We’ve analysed the data on our commercial work in 2018.  In total, the stats show we completed over 600 jobs for our New Zealand and international clients in that calendar year.  This represents a 20% increase on 2017 and a 50% increase on 2016.

Most of this work was for NZ clients, but Southeast Asia was a meaningful contributor, making up 15% of the total.  And based on the first few months of 2019, we expect the percentage of commercial work coming from Southeast Asian clients to increase a lot in 2019.

The data highlights several clear trends for NZ tech businesses:

  • the biggest mover in terms of work type was data protection and privacy.
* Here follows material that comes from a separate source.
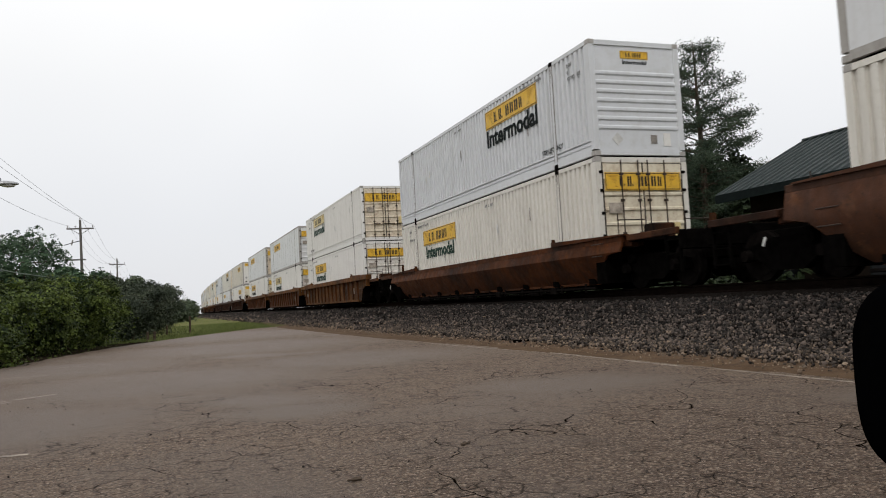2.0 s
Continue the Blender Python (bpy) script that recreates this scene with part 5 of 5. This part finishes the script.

GDPR compliance is now a big issue for NZ tech companies, particularly SaaS businesses, and we helped many clients with their compliance programmes.  In fact, it kept us so busy that we decided to launch an online tool to produce customised privacy policies tuned to comply with the GDPR
  • there was a big increase in NZ tech companies doing business outside the more traditional offshore markets (e.g. Australia, USA and Western Europe). We helped many Kiwi clients with commercial deals in China, which in past years was more of an outlier (despite China’s market size), and with deals in countries as diverse as Vietnam, Taiwan, South Korea, Japan, India, Uganda and Ukraine
  • multinationals remain very willing to do business with innovative kiwi tech companies, including startups. We’ve seen some big names doing exciting deals with Kiwi companies, and we love being part of the team getting these deals over the line
  • among our clients, SaaS is the fastest growing category of tech exports. Of course, the SaaS business model avoids many of the obstacles faced by traditional NZ businesses as the product is infinitely scalable, weightless to deliver, and requires relatively little capital to get to market and prove customer demand.  Also, NZ is increasingly recognised as a centre for excellence for SaaS – and this is reflected in the increase in international VC funds interested in opportunities to invest in NZ SaaS companies.

We expect the amount of commercial legal work we do to continue its trend upwards and look forward to sharing with our clients the lessons we learn in 2019.